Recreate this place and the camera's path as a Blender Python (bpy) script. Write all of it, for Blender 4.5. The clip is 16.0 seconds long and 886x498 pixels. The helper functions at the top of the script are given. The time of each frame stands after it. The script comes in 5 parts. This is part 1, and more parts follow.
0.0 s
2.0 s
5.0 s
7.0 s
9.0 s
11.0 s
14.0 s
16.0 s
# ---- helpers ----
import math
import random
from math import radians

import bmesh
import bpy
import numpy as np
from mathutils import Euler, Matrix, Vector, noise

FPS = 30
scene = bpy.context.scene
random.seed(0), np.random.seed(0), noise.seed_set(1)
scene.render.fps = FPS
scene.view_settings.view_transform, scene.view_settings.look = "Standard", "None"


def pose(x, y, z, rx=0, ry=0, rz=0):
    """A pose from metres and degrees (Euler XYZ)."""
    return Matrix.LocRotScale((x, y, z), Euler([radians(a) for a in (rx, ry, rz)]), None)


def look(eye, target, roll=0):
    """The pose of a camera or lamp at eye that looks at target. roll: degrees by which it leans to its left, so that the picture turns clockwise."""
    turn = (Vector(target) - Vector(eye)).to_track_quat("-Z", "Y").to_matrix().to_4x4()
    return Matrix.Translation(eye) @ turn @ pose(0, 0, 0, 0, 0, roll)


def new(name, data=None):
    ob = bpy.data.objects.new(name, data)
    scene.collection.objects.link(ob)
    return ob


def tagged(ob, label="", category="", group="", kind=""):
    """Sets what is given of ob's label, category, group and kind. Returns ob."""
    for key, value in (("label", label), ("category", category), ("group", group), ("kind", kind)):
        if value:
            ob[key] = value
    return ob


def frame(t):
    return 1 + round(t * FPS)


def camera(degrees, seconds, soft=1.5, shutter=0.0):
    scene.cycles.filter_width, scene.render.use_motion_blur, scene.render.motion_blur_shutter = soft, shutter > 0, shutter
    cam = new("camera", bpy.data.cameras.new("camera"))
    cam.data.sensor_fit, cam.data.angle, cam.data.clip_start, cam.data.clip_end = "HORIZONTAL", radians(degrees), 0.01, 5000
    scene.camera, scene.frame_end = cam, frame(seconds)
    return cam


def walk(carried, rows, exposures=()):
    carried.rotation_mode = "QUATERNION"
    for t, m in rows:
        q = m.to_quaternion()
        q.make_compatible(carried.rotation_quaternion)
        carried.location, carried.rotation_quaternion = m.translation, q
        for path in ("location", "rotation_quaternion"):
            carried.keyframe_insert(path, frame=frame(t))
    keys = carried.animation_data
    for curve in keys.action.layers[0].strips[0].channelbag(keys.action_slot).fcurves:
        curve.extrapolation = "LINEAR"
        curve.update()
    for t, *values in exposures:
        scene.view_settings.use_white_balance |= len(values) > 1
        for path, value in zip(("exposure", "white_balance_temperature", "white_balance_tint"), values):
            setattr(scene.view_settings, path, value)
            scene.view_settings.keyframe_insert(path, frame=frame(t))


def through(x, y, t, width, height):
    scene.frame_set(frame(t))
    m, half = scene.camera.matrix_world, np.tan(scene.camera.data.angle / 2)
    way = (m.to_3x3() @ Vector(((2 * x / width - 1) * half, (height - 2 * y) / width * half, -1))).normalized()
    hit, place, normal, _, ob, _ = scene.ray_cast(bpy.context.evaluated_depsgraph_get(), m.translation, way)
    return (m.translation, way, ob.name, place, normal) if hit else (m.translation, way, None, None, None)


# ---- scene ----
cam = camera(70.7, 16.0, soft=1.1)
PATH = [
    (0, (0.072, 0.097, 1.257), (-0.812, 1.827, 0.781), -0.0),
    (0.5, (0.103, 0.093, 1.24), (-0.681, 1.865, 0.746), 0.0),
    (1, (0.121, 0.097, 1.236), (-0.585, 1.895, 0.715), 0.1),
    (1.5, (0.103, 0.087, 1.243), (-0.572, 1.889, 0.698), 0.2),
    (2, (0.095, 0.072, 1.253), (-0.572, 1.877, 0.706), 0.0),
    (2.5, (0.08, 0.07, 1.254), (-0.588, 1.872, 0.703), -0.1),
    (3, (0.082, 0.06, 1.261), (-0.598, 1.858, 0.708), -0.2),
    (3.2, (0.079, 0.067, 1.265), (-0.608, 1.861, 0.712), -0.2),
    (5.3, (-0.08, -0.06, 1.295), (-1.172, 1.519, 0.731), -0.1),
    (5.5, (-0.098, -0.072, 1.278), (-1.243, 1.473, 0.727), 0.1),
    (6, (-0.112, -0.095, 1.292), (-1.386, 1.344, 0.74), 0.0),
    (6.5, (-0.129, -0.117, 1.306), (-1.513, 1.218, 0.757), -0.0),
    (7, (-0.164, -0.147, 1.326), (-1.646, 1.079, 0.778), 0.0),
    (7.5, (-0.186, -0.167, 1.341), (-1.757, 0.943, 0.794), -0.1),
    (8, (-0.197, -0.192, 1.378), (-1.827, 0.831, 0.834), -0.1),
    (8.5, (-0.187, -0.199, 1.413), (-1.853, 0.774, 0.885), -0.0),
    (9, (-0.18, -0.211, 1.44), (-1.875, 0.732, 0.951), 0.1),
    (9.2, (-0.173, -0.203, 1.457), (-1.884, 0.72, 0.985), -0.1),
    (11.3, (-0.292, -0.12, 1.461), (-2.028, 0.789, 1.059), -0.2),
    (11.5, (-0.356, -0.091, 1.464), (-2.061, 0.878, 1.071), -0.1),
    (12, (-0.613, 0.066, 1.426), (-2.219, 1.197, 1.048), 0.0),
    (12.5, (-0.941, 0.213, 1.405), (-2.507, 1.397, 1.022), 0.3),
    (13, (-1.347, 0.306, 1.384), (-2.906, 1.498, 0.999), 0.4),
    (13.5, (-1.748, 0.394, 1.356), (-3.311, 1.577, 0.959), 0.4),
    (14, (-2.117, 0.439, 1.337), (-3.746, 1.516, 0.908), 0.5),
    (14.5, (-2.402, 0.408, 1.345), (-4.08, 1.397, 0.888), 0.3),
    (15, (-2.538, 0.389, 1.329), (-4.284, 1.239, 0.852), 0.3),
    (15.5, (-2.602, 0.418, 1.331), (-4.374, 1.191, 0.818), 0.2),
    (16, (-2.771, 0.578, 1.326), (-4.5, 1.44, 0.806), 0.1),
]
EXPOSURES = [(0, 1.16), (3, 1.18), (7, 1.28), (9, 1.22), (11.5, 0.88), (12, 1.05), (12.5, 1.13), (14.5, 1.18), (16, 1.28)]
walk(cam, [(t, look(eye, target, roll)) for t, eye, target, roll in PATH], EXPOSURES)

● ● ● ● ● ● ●

GOAL OF THE EXERCISE: Only the lines running from the line with "scene.frame_set(frame(t))" through the line with "return (m.translation, way, ob.name, place, normal)" should be repeated, exactly and with both ends kept.

RESULT OF THIS EXERCISE:
    scene.frame_set(frame(t))
    m, half = scene.camera.matrix_world, np.tan(scene.camera.data.angle / 2)
    way = (m.to_3x3() @ Vector(((2 * x / width - 1) * half, (height - 2 * y) / width * half, -1))).normalized()
    hit, place, normal, _, ob, _ = scene.ray_cast(bpy.context.evaluated_depsgraph_get(), m.translation, way)
    return (m.translation, way, ob.name, place, normal) if hit else (m.translation, way, None, None, None)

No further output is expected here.